SOURCE DATA
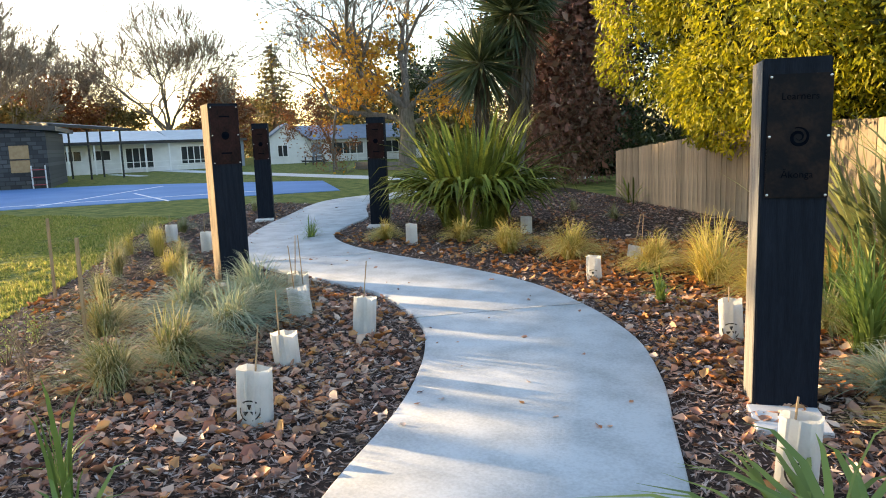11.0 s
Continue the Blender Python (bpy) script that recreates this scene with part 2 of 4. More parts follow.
def np_mesh(name, verts, faces, material=None, smooth=False):
    """A mesh from arrays: verts n x 3, faces m x k (all of one size)."""
    verts, faces = np.asarray(verts, np.float32), np.asarray(faces, np.int32)
    me = bpy.data.meshes.new(name)
    k = faces.shape[1]
    me.vertices.add(len(verts))
    me.vertices.foreach_set("co", verts.ravel())
    me.loops.add(faces.size)
    me.loops.foreach_set("vertex_index", faces.ravel())
    me.polygons.add(len(faces))
    me.polygons.foreach_set("loop_start", np.arange(0, faces.size, k, dtype=np.int32))
    me.update(calc_edges=True)
    if smooth:
        me.polygons.foreach_set("use_smooth", np.ones(len(faces), bool))
    if material:
        me.materials.append(material)
    return me


def obj(name, me, parent=None, m=None, label=""):
    ob = new(name, me)
    if parent:
        ob.parent = parent
    if m is not None:
        ob.matrix_basis = m
    if label:
        ob["label"] = label
    return ob


def part(name, bm, material, parent, label="", m=None):
    me = bpy.data.meshes.new(name)
    bm.to_mesh(me)
    bm.free()
    me.materials.append(material)
    return obj(name, me, parent, m, label)


def box(x0, x1, y0, y1, z0, z1, bevel=0.0):
    bm = bmesh.new()
    bmesh.ops.create_cube(bm, size=1, matrix=Matrix.Translation(((x0 + x1) / 2, (y0 + y1) / 2, (z0 + z1) / 2)) @ Matrix.Diagonal((x1 - x0, y1 - y0, z1 - z0, 1)))
    if bevel:
        bmesh.ops.bevel(bm, geom=bm.edges[:], offset=bevel, segments=2, affect="EDGES")
    return bm


def prism(points, z0, z1):
    """An upright solid over a plan outline, z0 to z1."""
    bm = bmesh.new()
    f = bm.faces.new([bm.verts.new((x, y, z0)) for x, y in points])
    up = bmesh.ops.extrude_face_region(bm, geom=[f])
    bmesh.ops.translate(bm, verts=[v for v in up["geom"] if isinstance(v, bmesh.types.BMVert)], vec=(0, 0, z1 - z0))
    bmesh.ops.recalc_face_normals(bm, faces=bm.faces[:])
    return bm


def rod(r0, r1, h, seg=8, z=0.0):
    bm = bmesh.new()
    bmesh.ops.create_cone(bm, cap_ends=True, segments=seg, radius1=r0, radius2=r1, depth=h, matrix=Matrix.Translation((0, 0, z + h / 2)))
    return bm


def thing(name, m, label, category, group="", kind=""):
    e = new(name)
    e.matrix_basis = m
    return tagged(e, label, category, group, kind)


def turn(angle, x, y, z=0.0):
    return pose(x, y, z, 0, 0, angle)


def tubes(name, lines, material, sides=6):
    """Tapered tubes along polylines: each line is a list of (point, radius)."""
    V, F, o = [], [], 0
    ang = np.arange(sides) * 2 * np.pi / sides
    ca, sa = np.cos(ang)[:, None], np.sin(ang)[:, None]
    for line in lines:
        P = np.array([p for p, _ in line], float)
        R = [r for _, r in line]
        for i in range(len(P)):
            d = P[min(i + 1, len(P) - 1)] - P[max(i - 1, 0)]
            d /= np.linalg.norm(d) + 1e-9
            a = np.cross(d, (0.31, 0.95, 0.05))
            a /= np.linalg.norm(a) + 1e-9
            b = np.cross(d, a)
            V.append(P[i] + R[i] * (ca * a + sa * b))
            if i:
                j = np.arange(sides)
                k = (j + 1) % sides
                F.append(np.stack([o + j, o + k, o + sides + k, o + sides + j], 1))
                o += sides
        o += sides
    return np_mesh(name, np.concatenate(V), np.concatenate(F), material, True)


def leaves(name, centres, size, material, rng, droop=0.0, long=2.2, out=None):
    """Small pointed leaves, folded along the middle, at the given centres."""
    n = len(centres)
    d = rng.normal(size=(n, 3))
    if out is not None:
        d = d * 0.8 + out
    d[:, 2] -= droop
    d /= np.linalg.norm(d, axis=1)[:, None]
    a = np.cross(d, rng.normal(size=(n, 3)))
    a /= np.linalg.norm(a, axis=1)[:, None]
    u = np.cross(d, a)
    s = (size * rng.uniform(0.6, 1.35, n))[:, None]
    c = np.asarray(centres)
    w = s / long
    V = np.stack([c - d * s * 0.5, c + a * w * 0.5 + u * w * 0.2, c + d * s * 0.5, c - a * w * 0.5 + u * w * 0.2], 1).reshape(-1, 3)
    i = np.arange(n)[:, None] * 4
    F = np.concatenate([i + [0, 1, 2], i + [0, 2, 3]], 0)
    return np_mesh(name, V, F, material)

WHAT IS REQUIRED
Return the listing above in full and without alteration, excluding its pictures.

ANSWER TO THIS EXERCISE
11.0 s
Continue the Blender Python (bpy) script that recreates this scene with part 2 of 4. More parts follow.
def np_mesh(name, verts, faces, material=None, smooth=False):
    """A mesh from arrays: verts n x 3, faces m x k (all of one size)."""
    verts, faces = np.asarray(verts, np.float32), np.asarray(faces, np.int32)
    me = bpy.data.meshes.new(name)
    k = faces.shape[1]
    me.vertices.add(len(verts))
    me.vertices.foreach_set("co", verts.ravel())
    me.loops.add(faces.size)
    me.loops.foreach_set("vertex_index", faces.ravel())
    me.polygons.add(len(faces))
    me.polygons.foreach_set("loop_start", np.arange(0, faces.size, k, dtype=np.int32))
    me.update(calc_edges=True)
    if smooth:
        me.polygons.foreach_set("use_smooth", np.ones(len(faces), bool))
    if material:
        me.materials.append(material)
    return me


def obj(name, me, parent=None, m=None, label=""):
    ob = new(name, me)
    if parent:
        ob.parent = parent
    if m is not None:
        ob.matrix_basis = m
    if label:
        ob["label"] = label
    return ob


def part(name, bm, material, parent, label="", m=None):
    me = bpy.data.meshes.new(name)
    bm.to_mesh(me)
    bm.free()
    me.materials.append(material)
    return obj(name, me, parent, m, label)


def box(x0, x1, y0, y1, z0, z1, bevel=0.0):
    bm = bmesh.new()
    bmesh.ops.create_cube(bm, size=1, matrix=Matrix.Translation(((x0 + x1) / 2, (y0 + y1) / 2, (z0 + z1) / 2)) @ Matrix.Diagonal((x1 - x0, y1 - y0, z1 - z0, 1)))
    if bevel:
        bmesh.ops.bevel(bm, geom=bm.edges[:], offset=bevel, segments=2, affect="EDGES")
    return bm


def prism(points, z0, z1):
    """An upright solid over a plan outline, z0 to z1."""
    bm = bmesh.new()
    f = bm.faces.new([bm.verts.new((x, y, z0)) for x, y in points])
    up = bmesh.ops.extrude_face_region(bm, geom=[f])
    bmesh.ops.translate(bm, verts=[v for v in up["geom"] if isinstance(v, bmesh.types.BMVert)], vec=(0, 0, z1 - z0))
    bmesh.ops.recalc_face_normals(bm, faces=bm.faces[:])
    return bm


def rod(r0, r1, h, seg=8, z=0.0):
    bm = bmesh.new()
    bmesh.ops.create_cone(bm, cap_ends=True, segments=seg, radius1=r0, radius2=r1, depth=h, matrix=Matrix.Translation((0, 0, z + h / 2)))
    return bm


def thing(name, m, label, category, group="", kind=""):
    e = new(name)
    e.matrix_basis = m
    return tagged(e, label, category, group, kind)


def turn(angle, x, y, z=0.0):
    return pose(x, y, z, 0, 0, angle)


def tubes(name, lines, material, sides=6):
    """Tapered tubes along polylines: each line is a list of (point, radius)."""
    V, F, o = [], [], 0
    ang = np.arange(sides) * 2 * np.pi / sides
    ca, sa = np.cos(ang)[:, None], np.sin(ang)[:, None]
    for line in lines:
        P = np.array([p for p, _ in line], float)
        R = [r for _, r in line]
        for i in range(len(P)):
            d = P[min(i + 1, len(P) - 1)] - P[max(i - 1, 0)]
            d /= np.linalg.norm(d) + 1e-9
            a = np.cross(d, (0.31, 0.95, 0.05))
            a /= np.linalg.norm(a) + 1e-9
            b = np.cross(d, a)
            V.append(P[i] + R[i] * (ca * a + sa * b))
            if i:
                j = np.arange(sides)
                k = (j + 1) % sides
                F.append(np.stack([o + j, o + k, o + sides + k, o + sides + j], 1))
                o += sides
        o += sides
    return np_mesh(name, np.concatenate(V), np.concatenate(F), material, True)


def leaves(name, centres, size, material, rng, droop=0.0, long=2.2, out=None):
    """Small pointed leaves, folded along the middle, at the given centres."""
    n = len(centres)
    d = rng.normal(size=(n, 3))
    if out is not None:
        d = d * 0.8 + out
    d[:, 2] -= droop
    d /= np.linalg.norm(d, axis=1)[:, None]
    a = np.cross(d, rng.normal(size=(n, 3)))
    a /= np.linalg.norm(a, axis=1)[:, None]
    u = np.cross(d, a)
    s = (size * rng.uniform(0.6, 1.35, n))[:, None]
    c = np.asarray(centres)
    w = s / long
    V = np.stack([c - d * s * 0.5, c + a * w * 0.5 + u * w * 0.2, c + d * s * 0.5, c - a * w * 0.5 + u * w * 0.2], 1).reshape(-1, 3)
    i = np.arange(n)[:, None] * 4
    F = np.concatenate([i + [0, 1, 2], i + [0, 2, 3]], 0)
    return np_mesh(name, V, F, material)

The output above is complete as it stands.